## START

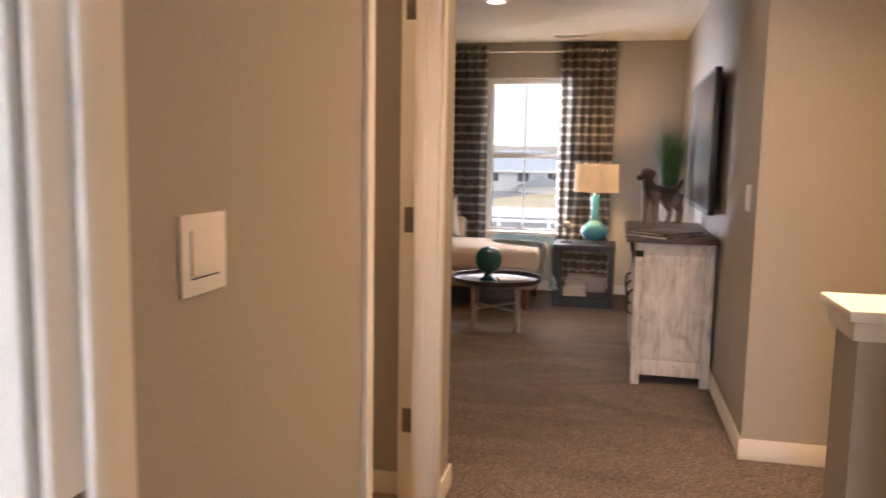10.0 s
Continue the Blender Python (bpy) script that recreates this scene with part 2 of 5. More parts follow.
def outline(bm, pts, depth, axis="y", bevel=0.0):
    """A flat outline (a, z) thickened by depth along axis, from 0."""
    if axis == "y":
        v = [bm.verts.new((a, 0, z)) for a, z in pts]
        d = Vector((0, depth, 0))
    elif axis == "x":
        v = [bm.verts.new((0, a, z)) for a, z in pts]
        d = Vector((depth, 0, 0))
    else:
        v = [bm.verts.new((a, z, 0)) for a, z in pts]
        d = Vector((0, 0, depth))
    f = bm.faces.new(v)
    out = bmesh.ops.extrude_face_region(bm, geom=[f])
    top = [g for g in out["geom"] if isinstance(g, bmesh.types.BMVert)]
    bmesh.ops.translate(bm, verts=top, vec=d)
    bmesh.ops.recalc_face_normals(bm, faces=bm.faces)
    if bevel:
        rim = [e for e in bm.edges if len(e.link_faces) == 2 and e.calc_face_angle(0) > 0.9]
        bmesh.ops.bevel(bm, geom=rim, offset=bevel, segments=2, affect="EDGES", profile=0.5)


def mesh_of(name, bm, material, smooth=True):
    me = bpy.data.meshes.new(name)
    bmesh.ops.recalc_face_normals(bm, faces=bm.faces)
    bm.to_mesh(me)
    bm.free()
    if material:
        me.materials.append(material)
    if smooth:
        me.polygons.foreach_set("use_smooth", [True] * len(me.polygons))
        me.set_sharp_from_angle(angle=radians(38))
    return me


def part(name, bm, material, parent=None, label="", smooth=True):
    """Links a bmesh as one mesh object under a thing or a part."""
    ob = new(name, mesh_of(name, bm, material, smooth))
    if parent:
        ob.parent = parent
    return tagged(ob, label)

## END

SET PROBLEM: Copy the material above exactly and drop the pictures.

TASK OUTPUT:
10.0 s
Continue the Blender Python (bpy) script that recreates this scene with part 2 of 5. More parts follow.
def outline(bm, pts, depth, axis="y", bevel=0.0):
    """A flat outline (a, z) thickened by depth along axis, from 0."""
    if axis == "y":
        v = [bm.verts.new((a, 0, z)) for a, z in pts]
        d = Vector((0, depth, 0))
    elif axis == "x":
        v = [bm.verts.new((0, a, z)) for a, z in pts]
        d = Vector((depth, 0, 0))
    else:
        v = [bm.verts.new((a, z, 0)) for a, z in pts]
        d = Vector((0, 0, depth))
    f = bm.faces.new(v)
    out = bmesh.ops.extrude_face_region(bm, geom=[f])
    top = [g for g in out["geom"] if isinstance(g, bmesh.types.BMVert)]
    bmesh.ops.translate(bm, verts=top, vec=d)
    bmesh.ops.recalc_face_normals(bm, faces=bm.faces)
    if bevel:
        rim = [e for e in bm.edges if len(e.link_faces) == 2 and e.calc_face_angle(0) > 0.9]
        bmesh.ops.bevel(bm, geom=rim, offset=bevel, segments=2, affect="EDGES", profile=0.5)


def mesh_of(name, bm, material, smooth=True):
    me = bpy.data.meshes.new(name)
    bmesh.ops.recalc_face_normals(bm, faces=bm.faces)
    bm.to_mesh(me)
    bm.free()
    if material:
        me.materials.append(material)
    if smooth:
        me.polygons.foreach_set("use_smooth", [True] * len(me.polygons))
        me.set_sharp_from_angle(angle=radians(38))
    return me


def part(name, bm, material, parent=None, label="", smooth=True):
    """Links a bmesh as one mesh object under a thing or a part."""
    ob = new(name, mesh_of(name, bm, material, smooth))
    if parent:
        ob.parent = parent
    return tagged(ob, label)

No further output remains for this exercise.